People who know CF-4s know all of these little details like it is gospel. Amazing, I know. But that doesn’t explain how my speakers became such a mismatch according to the lore.

So I really don’t have any idea what series speaker I have. And at this point I don’t care. I’ve stopped reading the forum posts which say one pair is better or worse than another. I know that these speakers are something very very special. And when I’m ready there are a host of very cool mods that I can employ to take these to the next level, including cabinet damping, dynamat on horns and baskets, crossovers, and even new (even more humongous) horns. I’ll be ready.


UPDATE: I looked inside the other speaker and it has the clear-coated wiring reportedly used in the Series 1 CF-4s. So now who knows what these are. they still sound great.

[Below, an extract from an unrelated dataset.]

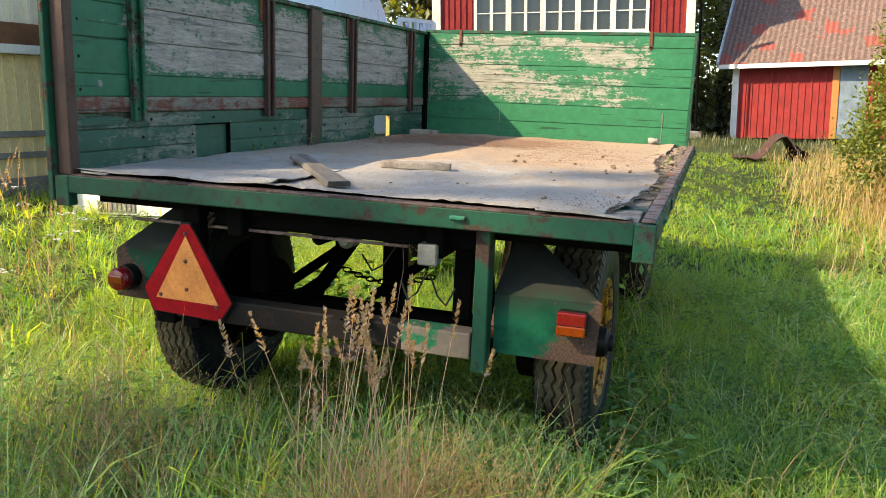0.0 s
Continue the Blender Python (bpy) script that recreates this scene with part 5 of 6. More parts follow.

~ by silverfacestereo on May 13, 2015.

10 Responses to “Epic – Klipsch CF-4”

  1. Hello

    Happy new year.

    I am looking a pair of CF4 for sale…

    Thank you very much

    Beat regards


  2. Would love to chat sometime. Like you I have a pr of Epic CF-4’s and am not certain which Ver I own. According to the serial numbers they are made the begining Mar of 95 05895XXXX. They have have the colored (red & green) internal wire and black horn. Any idea what your crossover values are? Mine do not match the Rev B. I got directly from Klipsch.


  3. I know you said when you are ready. I hope it’s soon Greg. Jimmy from Jasper. Came across this looking for CF4. I know, you like them!


  4. Hi folks, I live in Utah and am looking for a pair of CF-4’s and or a pair of CF-3’s. Would anyone like to sell theirs to me? Please let me know if you do. Thanks,


  5. Hello.

    I have a pair on hand and the serialnumber is 233597434.
    Is that older og newer number than you have in yours?